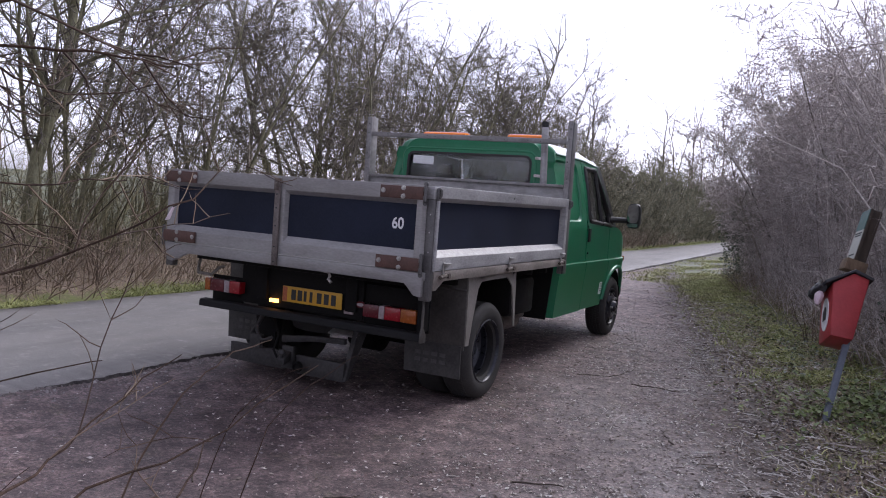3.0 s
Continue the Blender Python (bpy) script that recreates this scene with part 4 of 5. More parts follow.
    # --- wheels
    def tyre_geo(cx, cy, cz, side, R, w):
        g = Geo()
        s = side
        prof = [(0.00, R * 0.645), (0.012 * s, R * 0.68), (0.020 * s, R * 0.80), (0.008 * s, R * 0.93), (-0.014 * s, R * 0.985), (-0.03 * s, R), (-(w - 0.03) * s, R), (-(w - 0.014) * s, R * 0.985), (-(w - 0.008 + 0.016) * s, R * 0.93), (-(w + 0.006) * s, R * 0.8), (-w * s, R * 0.62), (-w * s + 0.02 * s, R * 0.56), (-0.02 * s, R * 0.56)]
        g.lathe("x", (cx, cy, cz), prof, 56, shut=True)
        return g
    def tread(cx, cy, cz, side, R, w):
        g = Geo()
        n = 72
        for ring in range(4):
            o = -0.03 - (w - 0.075) * ring / 3 - 0.008
            for k in range(n):
                a = 2 * math.pi * (k + 0.5 * (ring % 2)) / n
                c, s_ = math.cos(a), math.sin(a)
                t = 0.0095
                p = []
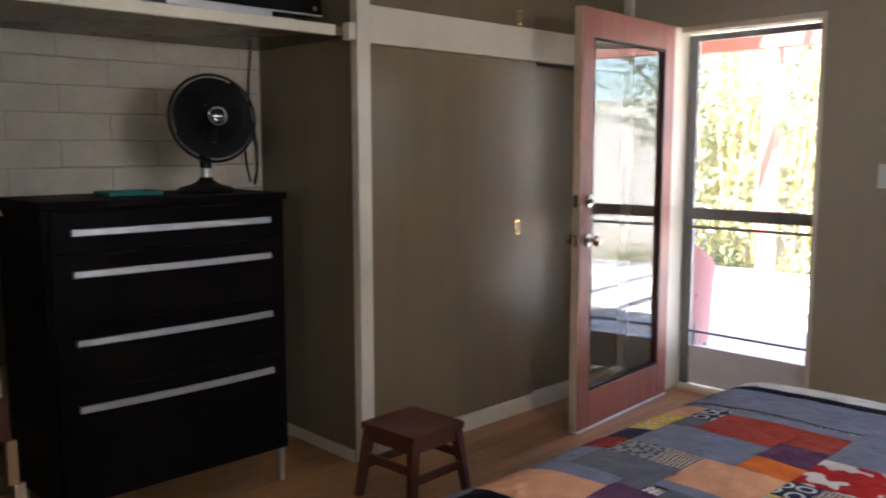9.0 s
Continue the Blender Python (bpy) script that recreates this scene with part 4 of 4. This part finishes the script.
for r, h in ((0.196, 0.0), (0.199, -0.004), (0.12, 0.05)):
    pts = [FM @ Vector((r * math.cos(2 * math.pi * i / 40), r * math.sin(2 * math.pi * i / 40), h)) for i in range(41)]
    tube(pts, 0.0022 if r < 0.15 else 0.0045, 5, grille)
part("grille", grille, M_matte, fan)
badge = part("badge", lathe([(0.050, 0.048), (0.050, 0.058), (0.044, 0.066), (0.030, 0.070), (0.004, 0.071)], FM, 32), M_gloss, fan, "round black badge", smooth=True)
part("badge_ring", lathe([(0.044, 0.0668), (0.046, 0.069), (0.042, 0.074), (0.036, 0.073), (0.034, 0.0712), (0.036, 0.069)], FM, 32), M_chrome, badge, "chrome ring", smooth=True)
mark = boxes([(-0.004, 0.004, -0.022, 0.022, 0.0712, 0.0722)], 0.0003)
mark.transform(FM)
part("badge_mark", mark, M_alu, badge)
for k in range(5):
    bm = sheet(lambda u, v: FM @ (Matrix.Rotation(k * math.pi / 2.5 + 0.5 + (v - 0.5) * 1.42 + 0.25 * u, 4, "Z") @ Vector((0.03 + 0.152 * u, 0, 0.010 + (v - 0.5) * 0.045))), 8, 8, (0.002, 0, 0))
    part("blade", bm, M_matte, fan, smooth=True)

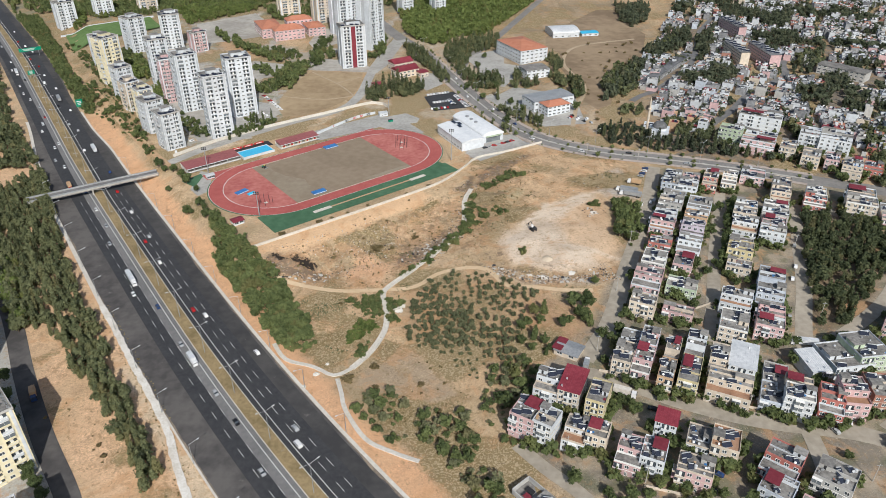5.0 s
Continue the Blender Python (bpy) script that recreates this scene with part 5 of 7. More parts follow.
****
[REQUEST]: Exactly reproduce the entries above, minus the pictures.

[RESPONSE]:
3.0 s
Continue the Blender Python (bpy) script that recreates this scene with part 4 of 5. More parts follow.
    # --- wheels
    def tyre_geo(cx, cy, cz, side, R, w):
        g = Geo()
        s = side
        prof = [(0.00, R * 0.645), (0.012 * s, R * 0.68), (0.020 * s, R * 0.80), (0.008 * s, R * 0.93), (-0.014 * s, R * 0.985), (-0.03 * s, R), (-(w - 0.03) * s, R), (-(w - 0.014) * s, R * 0.985), (-(w - 0.008 + 0.016) * s, R * 0.93), (-(w + 0.006) * s, R * 0.8), (-w * s, R * 0.62), (-w * s + 0.02 * s, R * 0.56), (-0.02 * s, R * 0.56)]
        g.lathe("x", (cx, cy, cz), prof, 56, shut=True)
        return g
    def tread(cx, cy, cz, side, R, w):
        g = Geo()
        n = 72
        for ring in range(4):
            o = -0.03 - (w - 0.075) * ring / 3 - 0.008
            for k in range(n):
                a = 2 * math.pi * (k + 0.5 * (ring % 2)) / n
                c, s_ = math.cos(a), math.sin(a)
                t = 0.0095
                p = []
9.0 s
Continue the Blender Python (bpy) script that recreates this scene with part 4 of 4. This part finishes the script.
for r, h in ((0.196, 0.0), (0.199, -0.004), (0.12, 0.05)):
    pts = [FM @ Vector((r * math.cos(2 * math.pi * i / 40), r * math.sin(2 * math.pi * i / 40), h)) for i in range(41)]
    tube(pts, 0.0022 if r < 0.15 else 0.0045, 5, grille)
part("grille", grille, M_matte, fan)
badge = part("badge", lathe([(0.050, 0.048), (0.050, 0.058), (0.044, 0.066), (0.030, 0.070), (0.004, 0.071)], FM, 32), M_gloss, fan, "round black badge", smooth=True)
part("badge_ring", lathe([(0.044, 0.0668), (0.046, 0.069), (0.042, 0.074), (0.036, 0.073), (0.034, 0.0712), (0.036, 0.069)], FM, 32), M_chrome, badge, "chrome ring", smooth=True)
mark = boxes([(-0.004, 0.004, -0.022, 0.022, 0.0712, 0.0722)], 0.0003)
mark.transform(FM)
part("badge_mark", mark, M_alu, badge)
for k in range(5):
    bm = sheet(lambda u, v: FM @ (Matrix.Rotation(k * math.pi / 2.5 + 0.5 + (v - 0.5) * 1.42 + 0.25 * u, 4, "Z") @ Vector((0.03 + 0.152 * u, 0, 0.010 + (v - 0.5) * 0.045))), 8, 8, (0.002, 0, 0))
    part("blade", bm, M_matte, fan, smooth=True)

5.0 s
Continue the Blender Python (bpy) script that recreates this scene with part 5 of 7. More parts follow.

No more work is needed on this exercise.